Moments ago, in a vote of 63-33 the Senate invoked cloture on a bill to repeal the 17-year-old Don’t Ask, Don’t Tell policy, paving the way for final passage in the coming days. The House passed the measure on Wednesday.
Democrats delivered eloquent speeches in support of open service. Senate Armed Services Committee Chairman Carl Levin (D-MI) said, “I’m here because men and women wearing the uniform of the United States who are gay and lesbian have died for this country, because gay and lesbian men and women wearing the uniform of this country have their lives on the line right now in Afghanistan and Iraq and other places for this country.” Immediately before the vote, Sen. Joe Lieberman (D-CT), who has been the strongest advocate of repeal in the Senate, urged his colleagues to repeal the ban, saying “We’ve come to a point in our history, I hope, where neither race nor religion, ethnicity, or gender, or sexual orientation should deprive Americans of serving the country as the patriots they are.”

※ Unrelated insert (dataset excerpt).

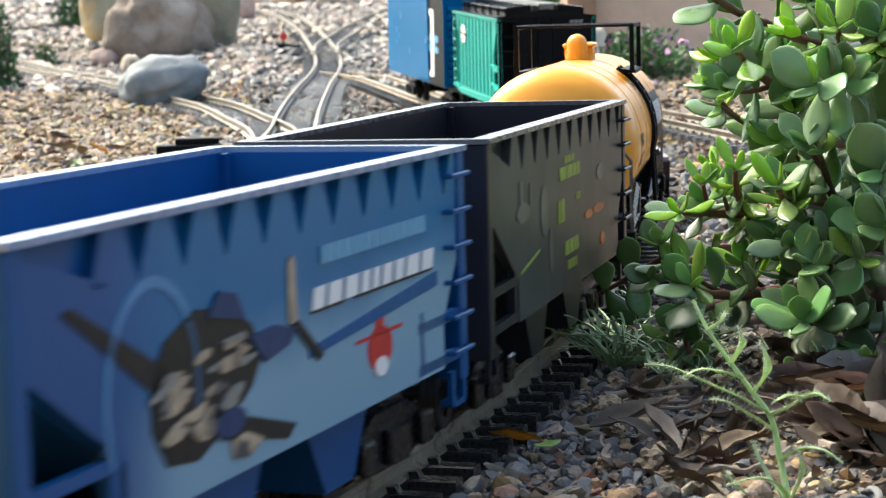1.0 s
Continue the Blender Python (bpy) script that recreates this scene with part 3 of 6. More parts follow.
def blue_hopper():
    car = hopper(M_HOPPER_BLUE, sky_print(), "blue model hopper car with a printed sky and fighter aeroplane")
    x = 0.0488
    wing = [[(-0.136, 0.0945), (-0.131, 0.0955), (-0.083, 0.0735), (-0.088, 0.0665)], [(-0.052, 0.0485), (-0.044, 0.0545), (0.000, 0.0435), (-0.006, 0.0400)]]
    cowl = [(-0.092, 0.0700), (-0.084, 0.0800), (-0.066, 0.0860), (-0.050, 0.0845), (-0.030, 0.0775), (-0.022, 0.0690), (-0.030, 0.0600), (-0.046, 0.0520), (-0.066, 0.0460), (-0.084, 0.0480), (-0.092, 0.0580)]
    printed(car, "aeroplane_print", "printed dark wings of a propeller fighter", M_PRINT_BLACK, x, wing)
    printed(car, "aeroplane_print", "printed dark cowling of the aeroplane", M_PRINT_BLACK, x, [cowl])
    rng = random.Random(15)
    for i in range(40):
        y, z = rng.uniform(-0.086, -0.034), rng.uniform(0.049, 0.0775)
        if abs(z - 0.0630 - 0.16 * (y + 0.060)) > 0.0125:
            continue
        ry, rz, tilt = rng.uniform(0.003, 0.009), rng.uniform(0.0008, 0.0024), rng.uniform(0.0, 0.35)
        patch = [(y + ry * math.cos(q) * rng.uniform(0.75, 1.2), z + rz * math.sin(q) * rng.uniform(0.7, 1.2) + tilt * ry * math.cos(q)) for q in [2 * math.pi * k / 9 for k in range(9)]]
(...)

Throughout the debate, Republicans cherry picked statistics from the Pentagon report, complained about the process of bringing the measure to the floor and relied on folksy sayings like, “if it ain’t broke, don’t fix it” to make their case for preserving the policy. Sen. John McCain (R-AZ) — the biggest supporter of the policy — even conceded that Democrats probably had the votes to pass the measure, before launching into a an awkward condemnation of liberal “bastions and Georgetown cocktail parties.” Watch a compilation:
Six Republicans, including Sens. Scott Brown (R-MA), Susan Collins (R-ME), Olympia Snowe (R-ME), George Voinovich (R-OH), Mark Kirk (R-IL), Lisa Murkowski (R-AK) all voted for the measure. Sen. Joe Manchin (D-WV) — the only Democrat to support the Republican filibuster of the measure earlier this month — did not vote.